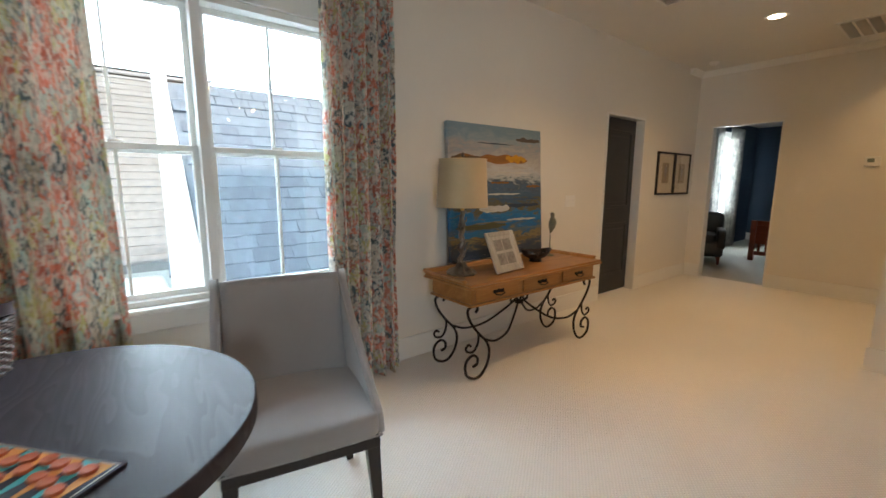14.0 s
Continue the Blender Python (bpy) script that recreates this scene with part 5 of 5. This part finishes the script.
def loop(rx, ry, z, wob, ph, r):
    n = 72
    return T([((rx + wob * math.cos(k * math.pi / 2 + ph)) * (abs(math.cos(a)) ** 0.7) * math.copysign(1, math.cos(a)), (ry + wob * math.cos(k * math.pi / 2 + ph)) * (abs(math.sin(a)) ** 0.7) * math.copysign(1, math.sin(a)), z) for k, a in ((k, 2 * math.pi * k / n) for k in range(n))], r, 6, True)


# dark core gives the shade between the wicker strands
body = part("body", L([(0, 0.002), (0.80, 0.002), (0.92, 0.15), (0.8, 0.155), (0, 0.155)], 32), GAPSHADE, bk)
for v in body.data.vertices:
    v.co.x *= 0.165
    v.co.y *= 0.110
for k in range(15):
    t = k / 14
    part("strand", loop(0.165 + 0.022 * t, 0.112 + 0.018 * t, 0.008 + 0.148 * t, 0.006, math.pi * (k % 2), 0.0062), WICK, bk, smooth="all")
for k in range(7):
    t = k / 6
    part("lid_strand", loop(0.188 - 0.075 * t ** 1.6, 0.132 - 0.07 * t ** 1.6, 0.166 + 0.055 * t ** 0.6, 0.006, math.pi * (k % 2), 0.0062), WICK, bk, smooth="all")
lid = part("lid_core", L([(0, 0.16), (0.88, 0.16), (0.5, 0.205), (0, 0.215)], 32), WICK, bk)
for v in lid.data.vertices:
    v.co.x *= 0.18
    v.co.y *= 0.125
STRAPB = leather("brown_strap", (0.075, 0.040, 0.040), (0.045, 0.025, 0.026), 0.45, 0.1, 6.0)
part("strap", sheet(lambda u, v: (-0.02 + 0.045 * v, -0.150 + 0.30 * u, 0.162 + 0.075 * math.sin(math.pi * u) ** 0.6), 16, 2, 0.005), STRAPB, bk)
part("handle", sheet(lambda u, v: (-0.205 + 0.41 * u, -0.150 + 0.10 * abs(2 * u - 1) ** 3, 0.165 + 0.036 * v + 0.030 * math.sin(math.pi * u)), 24, 3, 0.006), STRAPB, bk)
for hx in (-0.196, 0.196):
    part("rivet", L([(0, 0.006), (0.008, 0.004), (0.010, 0)], 12), BRASS, bk, at=pose(hx, -0.062, 0.186, 90, 0, 0))

# tray and carafe
tr = thing("serving_tray", "dark round serving tray", "tray", (-2.50, 4.91, TZ))
part("dish", L([(0, 0.0), (0.165, 0.0), (0.185, 0.016), (0.180, 0.018), (0.162, 0.006), (0, 0.006)], 48), mat("pewter", (0.12, 0.10, 0.09), (0.06, 0.05, 0.045), 14, 0.25, 0.8), tr)
cf = thing("carafe", "glass carafe of orange drink standing on a tray", "carafe", (-2.50, 4.95, TZ + 0.0065))
part("glass", L([(0, 0), (0.042, 0), (0.045, 0.006), (0.046, 0.11), (0.040, 0.135), (0.022, 0.165), (0.020, 0.19), (0.026, 0.215), (0.024, 0.215), (0.018, 0.19), (0.020, 0.165), (0.0375, 0.133), (0.0435, 0.108), (0.0425, 0.008), (0, 0.006)], 36), GLASS, cf, smooth="all")
jm, jnt, jb = blank("orange_drink", 0.1)
jb.inputs["Base Color"].default_value = (0.85, 0.28, 0.01, 1)
jb.inputs["Transmission Weight"].default_value = 0.35
part("drink", L([(0, 0.0075), (0.0418, 0.009), (0.0425, 0.107), (0.036, 0.132), (0.019, 0.160), (0, 0.160)], 32), jm, cf, "bright orange liquid", smooth="all")

# ---- hall and bedroom ----
nw = thing("newel_post", "dark brown turned wooden newel post with a round cap", "newel post", (-1.40, 10.55, 0))
part("post", L([(0, 0), (0.055, 0), (0.055, 0.16), (0.036, 0.19), (0.030, 0.50), (0.034, 0.80), (0.026, 0.88), (0.040, 0.93), (0.026, 0.96), (0.030, 0.99), (0.042, 1.04), (0.030, 1.09), (0, 1.10)], 20), STUMP, nw)

bc = thing("club_chair", "black leather club chair with red wooden feet", "armchair", (-4.04, 13.42, 0), 20)
part("base", soft_box(0.74, 0.70, 0.26, 14, (0, 0, 0), 8, 0, 0, pose(0, 0, 0.13)), STRAP, bc, smooth="all")
part("seat_cushion", soft_box(0.52, 0.60, 0.14, 8, (0, 0, 0.2), 8, 0, 0, pose(0, -0.04, 0.36)), STRAP, bc, smooth="all")
part("backrest", soft_box(0.74, 0.18, 0.50, 7, (0, 0, 0.05), 8, 0, 0, pose(0, 0.29, 0.34)), STRAP, bc, smooth="all")
for s in (-1, 1):
    part("arm", soft_box(0.13, 0.68, 0.32, 9, (0, 0, 0.05), 8, 0, 0, pose(s * 0.325, -0.02, 0.26)), STRAP, bc, smooth="all")
    for y in (-0.28, 0.28):
        part("foot", T([(s * 0.31, y, 0.14), (s * 0.31, y, 0.0)], [0.028, 0.018], 8), CHERRY, bc)

bed = thing("bed", "cherry wood bed with a slatted footboard, beige bedding and pillows", "bed", (-2.66, 15.2, 0))
part("mattress", soft_box(1.52, 1.95, 0.34, 9, (0, 0, 0.06), 10, 0, 0, pose(0, 0.05, 0.28)), BEDDING, bed, smooth="all")
part("coverlet", sheet(lambda u, v: (-0.86 + 1.72 * u, -0.80 + 1.4 * v, 0.655 - (0.40 * max(0, abs(2 * u - 1) - 0.86) / 0.14) + 0.01 * noise.noise(Vector((u * 8, v * 8, 1)))), 24, 12, 0.02), BEDDING, bed, smooth="all")
for s in (-1, 1):
    part("foot_post", B((s * 0.80 - 0.04, s * 0.80 + 0.04, -1.02, -0.94, 0, 0.70), bevel=0.008), CHERRY, bed)
    part("side_rail", B((s * 0.79 - 0.015, s * 0.79 + 0.015, -0.94, 0.98, 0.20, 0.34), bevel=0.004), CHERRY, bed)
part("foot_rail", B((-0.76, 0.76, -1.0, -0.96, 0.62, 0.70), bevel=0.008), CHERRY, bed)
part("foot_panel", B((-0.76, 0.76, -0.99, -0.97, 0.30, 0.62)), CHERRY, bed)
part("foot_rail", B((-0.76, 0.76, -1.0, -0.96, 0.10, 0.17), bevel=0.006), CHERRY, bed)
for k in range(14):
    x = -0.70 + 1.40 * k / 13
    part("slat", B((x - 0.02, x + 0.02, -0.985, -0.972, 0.17, 0.30)), CHERRY, bed)
part("headboard", B((-0.80, 0.80, 1.00, 1.05, 0.2, 1.25), bevel=0.02), CHERRY, bed)
pillow("bed_pillow", "white bed pillow with navy blotches on the bed", (0.62, 0.50), 0.18, WHITEF, pose(-2.95, 15.98, 0.90, -20, 0, 0), 21.0, group="bed pillows")
pillow("bed_pillow", "mustard yellow bed pillow on the bed", (0.56, 0.50), 0.16, fabric("mustard", (0.45, 0.30, 0.07), (0.38, 0.25, 0.05)), pose(-2.75, 16.10, 0.93, -16, 0, 0), 22.0, group="bed pillows")
GREYC = mat("grey_print_curtain", (0.62, 0.60, 0.56), (0.20, 0.20, 0.20), 13, 0.9, stretch=(1, 1, 0.6))
see_through(GREYC, 0.5)
curtain("curtain", -4.32, 14.15, 15.02, 2.45, 6, "grey and cream patterned bedroom curtain", 7.0, GREYC, 0.04)
curtain("curtain", -4.32, 15.34, 16.15, 2.45, 5, "grey and cream patterned bedroom curtain", 9.0, GREYC, 0.04)
rod = thing("curtain_rod", "dark metal curtain rod over the bedroom window", "curtain rod", (-4.32, 15.15, 2.47))
part("rod", T([(0, -1.1, 0), (0, 1.1, 0)], 0.012, 8), BLACKIRON, rod)
part("bracket", T([(0, -0.9, 0), (-0.13, -0.9, 0)], 0.008, 8), BLACKIRON, rod)
part("bracket", T([(0, 0.9, 0), (-0.13, 0.9, 0)], 0.008, 8), BLACKIRON, rod)
wa = thing("wall_art", "small grey framed picture on the navy wall", "framed print", (-3.35, 17.45, 1.45))
part("frame", B((-0.25, 0.25, -0.03, 0, -0.2, 0.2), bevel=0.006), WHITEW, wa)
part("picture", B((-0.22, 0.22, -0.033, -0.030, -0.17, 0.17)), PAPER, wa, smooth=False)

# ---- outside the window ----
setting("ground", B((-400, 400, -400, 400, -3.6, -3.4)), mat("lawn", (0.07, 0.09, 0.035), (0.05, 0.065, 0.025), 0.6, 0.95), "grass ground around the houses", "ground")
# grey shingle with the blue of roof shade mixed into its base colour
SHING = mat("shade_blue_shingle", (0.155, 0.185, 0.23), (0.11, 0.135, 0.175), 14, 0.9, bump=0.6, bscale=220)
_n = SHING.node_tree
oi = _n.nodes.new("ShaderNodeObjectInfo")
bs = _n.nodes["Principled BSDF"]
old = bs.inputs["Base Color"].links[0].from_socket
_n.links.new(mix_rgb(_n, 1.0, old, ramp(_n, oi.outputs["Random"], [(0, (0.78, 0.78, 0.80)), (1, (1.10, 1.10, 1.10))]), "MULTIPLY"), bs.inputs["Base Color"])
GLARE = glow("hazy_sky", (0.60, 0.81, 1.0), 31.0)
setting("backdrop", B((-90.2, -90, -170, 170, -3.4, 110)), GLARE, "bright hazy white sky in the distance", "sky")
SIDING = mat("white_siding", (0.76, 0.76, 0.74), (0.70, 0.70, 0.68), 3, 0.6)


def roof_house(name, label, x0, z0, x1, z1, y0, y1, course, tab_w, near, SHING=SHING):
    """A house whose roof rises from the eave (x0, z0) to the ridge (x1, z1), from y0 to y1."""
    ob = thing(name, label, "house", (x0, y0, 0))
    dx, dz = x1 - x0, z1 - z0
    ln = math.hypot(dx, dz)
    part("roof", P([(0.0, z0 - 0.15), (dx, z1 - 0.15), (2 * dx, z0 - 0.15), (2 * dx, z0 - 0.05), (dx, z1 - 0.02), (0.0, z0 - 0.02)], "y", 0, y1 - y0), SHING, ob, smooth=False)
    part("wall", B((2 * dx + 0.5, -0.5, 0.5, y1 - y0 - 0.5, -3.45, z0 - 0.1)), SIDING, ob, smooth=False)
    tilt = Matrix(((dx / ln, 0, dz / ln, 0), (0, -1, 0, 0), (dz / ln, 0, -dx / ln, 0), (0, 0, 0, 1)))
    rows, cols = int(ln / course), int((y1 - y0) / tab_w)
    me = finish("shingle", box(bmesh.new(), -0.018, course * 1.06, 0.0015, tab_w - 0.0015, 0.0, 0.016), SHING, False)
    me2 = finish("shingle", box(bmesh.new(), -0.030, course * 1.06, 0.001, tab_w - 0.001, 0.002, 0.022), SHING, False)
    roof = ob.children[0]
    rest = bmesh.new()
    rr = random.Random(7)
    for r in range(rows):
        for c in range(cols):
            yy = c * tab_w + (r * 0.37 % 1) * tab_w
            p = Vector((dx * r / rows, yy, z0 - 0.02 + dz * r / rows))
            thick = rr.random() < 0.4
            m = Matrix.Translation(p + Vector((0, tab_w, 0))) @ tilt @ pose(0, 0, 0.014, 0, 4.5, 0)
            if near(r, yy + y0):
                o = new("shingle", me2 if thick else me)
                o.parent = roof
                o.matrix_basis = m
            else:
                box(rest, -0.02, course * 1.06, 0.004, tab_w - 0.004, 0.0, 0.016 + 0.008 * thick, m=m)
    tagged(part("shingles", rest, SHING, roof, smooth=False), kind="stuff")
    return ob


roof_house("neighbour_house", "house with a grey shingled roof close by the window", -4.75, -0.10, -7.0, 2.46, 6.08, 13.0, 0.150, 0.185, lambda r, y: r < 19 and y < 8.95)
# far roof's lighter shingle has the sunlit, hazy look put into its colour
roof_house("far_house", "house with a grey shingled roof farther off", -9.5, 0.0, -13.6, 3.9, -3.5, 7.4, 0.20, 0.34, lambda r, y: False, mat("sunlit_shingle", (0.30, 0.305, 0.31), (0.21, 0.215, 0.225), 10, 0.9, bump=0.5, bscale=160))
fr = thing("flat_roof", "pale flat roof deck between the houses", "roof", (-7.2, 4.0, 0))
part("deck", B((-2.2, 2.6, -4.0, 2.0, -0.30, -0.20)), SIDING, fr, smooth=False)
part("support", B((-2.0, 2.4, -3.8, 1.8, -3.45, -0.30)), SIDING, fr, smooth=False)
gb = thing("gable_trim", "white painted rake boards and flashing at a roof edge", "roof trim", (-6.2, 6.0, 0))
part("rake_board", P([(1.35, -0.20), (1.50, -0.20), (-0.70, 2.50), (-0.85, 2.50)], "y", -0.06, 0.06, 0.006), SIDING, gb)
part("corner_board", B((-0.30, -0.16, -0.10, 0.02, -0.20, 2.45), bevel=0.008), SIDING, gb)
part("siding", P([(-0.85, -0.20), (1.3, -0.20), (-0.80, 2.42)], "y", 0.0, 0.05), SIDING, gb)
part("flashing", P([(-0.1, -0.20), (0.5, -0.20), (0.2, 0.22)], "y", -0.30, -0.02), SHING, gb)
cb_ = thing("power_cable", "two thin black overhead cables", "cable", (-7.2, 0, 0))
for dz in (0.0, 0.06):
    part("wire", T([(0, y, 2.50 + dz + 0.0015 * (y - 6) ** 2) for y in range(-14, 27, 2)], 0.010, 6), BLACKIRON, cb_)
for y in (-14, 26):
    part("pole", T([(0, y, -3.45), (0, y, 5.5)], 0.12, 10), STUMP, cb_)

§ **WHAT THE TASK ASKS**: Without any pictures, reproduce the lines from the first one in the material through the line that has "return T([((rx +", exactly as they appear.

§ **FINISHED TASK**:
14.0 s
Continue the Blender Python (bpy) script that recreates this scene with part 5 of 5. This part finishes the script.
def loop(rx, ry, z, wob, ph, r):
    n = 72
    return T([((rx + wob * math.cos(k * math.pi / 2 + ph)) * (abs(math.cos(a)) ** 0.7) * math.copysign(1, math.cos(a)), (ry + wob * math.cos(k * math.pi / 2 + ph)) * (abs(math.sin(a)) ** 0.7) * math.copysign(1, math.sin(a)), z) for k, a in ((k, 2 * math.pi * k / n) for k in range(n))], r, 6, True)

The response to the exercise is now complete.